Other noteworthy experiences: See how local whiskey is made—from grain to glass—at Hamilton Distillers (the difference is in the desert flavor of mesquite); try Tucson’s semi-official dish, the Sonoran hot dog (a James Beard America’s Classic award winner); and visit Mission Gardens, a living museum of the Sonoran Desert’s agricultural history, and the site of its first farm fields dating back 4,000 years. 

For more information, go to visittucson.org or email Jackie Ludwig


Viva España: Magnet for Michelin stars 

There are few countries in the world with as rich a culinary history as Spain. Dating back thousands of years, it blends local, Mediterranean and North African influences into a melting pot that is a magnet for Michelin stars. 

Tour operators taking groups to Madrid should check out that city’s gastronomic markets. Some of the centuries-old food markets in historical buildings have been re-imagined as authentic gourmet street markets, where there’s a mixture of traditional and avant-garde. The most famous is Mercado San Miguel, an iron and glass structure housing 20 different vendors selling everything from fish and ham to olives, cheese, wine and the ever-popular tapas. 

Platea, located in a converted cinema, has restaurants, bars and stalls overseen by three chefs who boast six Michelin stars among them. A hip new addition to the city’s foodie scene is Mercado San Ildefonso, with 18 stalls and bars spread across three floors. 

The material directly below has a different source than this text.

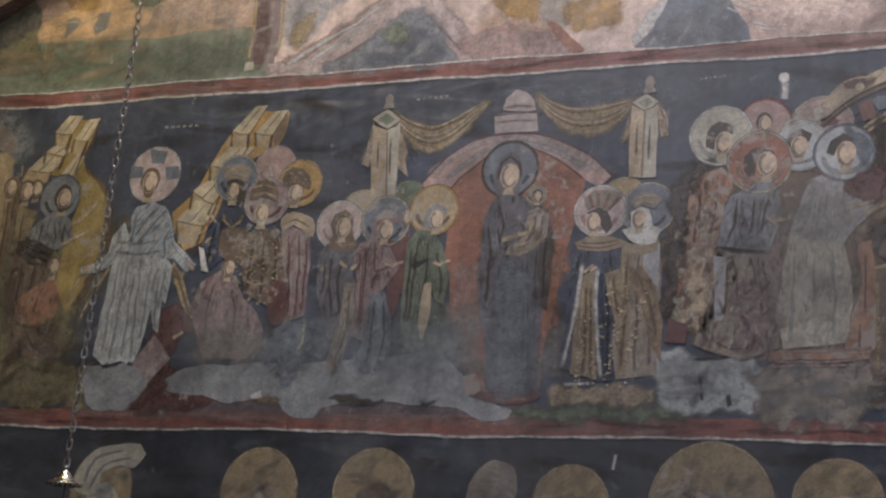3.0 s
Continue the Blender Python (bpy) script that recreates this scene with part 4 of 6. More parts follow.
garment(f, [(-4.785, 4.192), (-4.684, 4.224), (-4.606, 4.191), (-4.548, 4.104), (-4.517, 3.988), (-4.414, 3.903), (-4.366, 3.855), (-4.411, 3.807), (-4.498, 3.883), (-4.565, 3.894), (-4.605, 3.922), (-4.783, 3.921), (-4.857, 3.972), (-4.805, 4.041), (-4.809, 4.134)], "pale_blue", 5.2, [[(-4.589, 4.176), (-4.661, 4.090), (-4.745, 3.984)], [(-4.636, 4.193), (-4.709, 4.120), (-4.772, 4.019)], [(-4.535, 4.080), (-4.576, 3.992), (-4.558, 3.900)], [(-4.539, 3.989), (-4.489, 3.934), (-4.419, 3.884)], [(-4.783, 4.172), (-4.786, 4.072), (-4.798, 3.987)]], [[(-4.616, 4.178), (-4.685, 4.105), (-4.763, 4.005)], [(-4.569, 4.122), (-4.619, 4.047), (-4.624, 3.962)], [(-4.506, 3.954), (-4.442, 3.899), (-4.394, 3.851)]], "mantle")
garment(f, [(-4.850, 4.104), (-4.916, 4.022), (-4.928, 3.930), (-5.005, 3.875), (-5.093, 3.841), (-5.080, 3.807), (-4.982, 3.821), (-4.896, 3.862), (-4.857, 3.912), (-4.807, 3.935), (-4.808, 4.008)], "chalk", 5.4, [[(-4.874, 4.046), (-4.899, 3.948), (-4.974, 3.874)], [(-4.831, 4.010), (-4.878, 3.901), (-4.950, 3.839)]], [[(-4.894, 4.027), (-4.920, 3.930), (-5.010, 3.856)]], "sleeve")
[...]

Tour operators should start planning ahead for next year’s Madrid Fusion Summit, which will turn Spain’s capital city into the world’s gastronomic capital. It has been held every year in January since 2003. 

San Sebastian Gastronomika
San Sebastian Gastronomika (Photo by CC Flickr/Queseria la Antigua de Fuentesauco: bit.ly/2oRr8ns)

If Barcelona is your group’s destination, book them on the Barcelona Gourmet Food Tour. You can join an expert guide on a walking tour of the back streets and narrow alleys of historical districts such as the Gothic Quarter, El Born and the Barceloneta, while tasting dishes ranging from a typical Catalan appetizer to a seafood-rich paella or prime beef from Spain’s northern provinces. 

With San Sebastian as its epicenter, the Basque Country in northern Spain is often referred to as “Michelin Star Heaven,” the result of nearly 40 restaurants with the coveted stars. Couple that with the area’s La Rioja wine region and you have what is often described as one of the world’s best gastronomic destinations. 

Food festivals naturally play an important role in Spain. This year’s 20th annual Gastronomika will be held in San Sebastian from October 7 to 10 and will focus on all things culinary—from tastings to interactive presentations by top national and international chefs. 

You won’t want to miss introducing your group to Spain’s national drink, sherry. From Seville, take a day trip to Jerez, famous for its fortified sherry wines. You can visit wineries where the old traditions have been maintained and production methods haven’t changed for centuries.